Mineral County is located on the western border of Montana. West of Missoula on Interstate 90, the towns of Alberton, Superior, St. Regis, DeBorgia, Haugan, and Saltese, are nestled in the Middle Clark Fork and St Regis river basins. The county contains 1,223 square miles and a population of ~3,600. 87% of the land area in Mineral County is public forest land, with the majority under the management of the Lolo National Forest. Superior, the county seat, has an elevation of 2,750 with a relatively mild climate . The Clark Fork River carries more water than any other river in Montana. The entire county is heavily forested with ponderosa pine (the state tree), lodge pole pine, fir, larch, white pine and cedar. The area is high in minerals and contains many unpatented mining claims. Mineral County became an independent county in 1914 and boasts a lively history before and since. It has hosted a gold rush, seen the building of two transcontinental railroads, experienced the trauma of the 1910 fire, and witnessed the destruction of several floods of the St. Regis and Clark Fork Rivers, as well as being the home to many Civilian Conservation Corps workers during the Great Depression. The historic John Mullan Road was built here in 1859-60 and the Yellowstone Trail in 1917.
Natural resource industries have historically been the main stay of the local economy. With 8% private land in the valley bottom, there is still adequate land for farming that includes wheat, hay and grazing for cattle and sheep. The county is proud of the fine schools, hospital and other amenities that provide personal attention and care to the residents.
The County offers extensive recreation areas for hunting, fishing, camping and hiking. Winter activities abound in the area. Cross county skiing, snowmobiling; sledding, ice skating and good road conditions all winter long assure you of finding the perfect spot for winter fun. A short drive-in just about any direction will put you at some of the finest downhill ski runs in the country. Summertime offers the angler some of the best trout fishing to be found anywhere. Hiking and backpacking will take you into areas with alpine lakes and serene beauty. Rafting, swimming, boating, camping and just about any other outdoor activity are waiting for you to enjoy.
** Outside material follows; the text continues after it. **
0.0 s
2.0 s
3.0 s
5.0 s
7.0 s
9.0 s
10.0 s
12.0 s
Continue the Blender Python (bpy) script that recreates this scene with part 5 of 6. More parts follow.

MSU Extension Mineral County is located in Superior, in the library building. In addition to 4-H, Natural Resource, Horticulture, Economic and Community Development, Family and Consumer Sciences, the extension office is home to the Mineral County Conservation District, Mineral County Weed District, Mineral County Office of Economic Development and the Mineral County Community Foundation (MCCF). We look forward to serving you.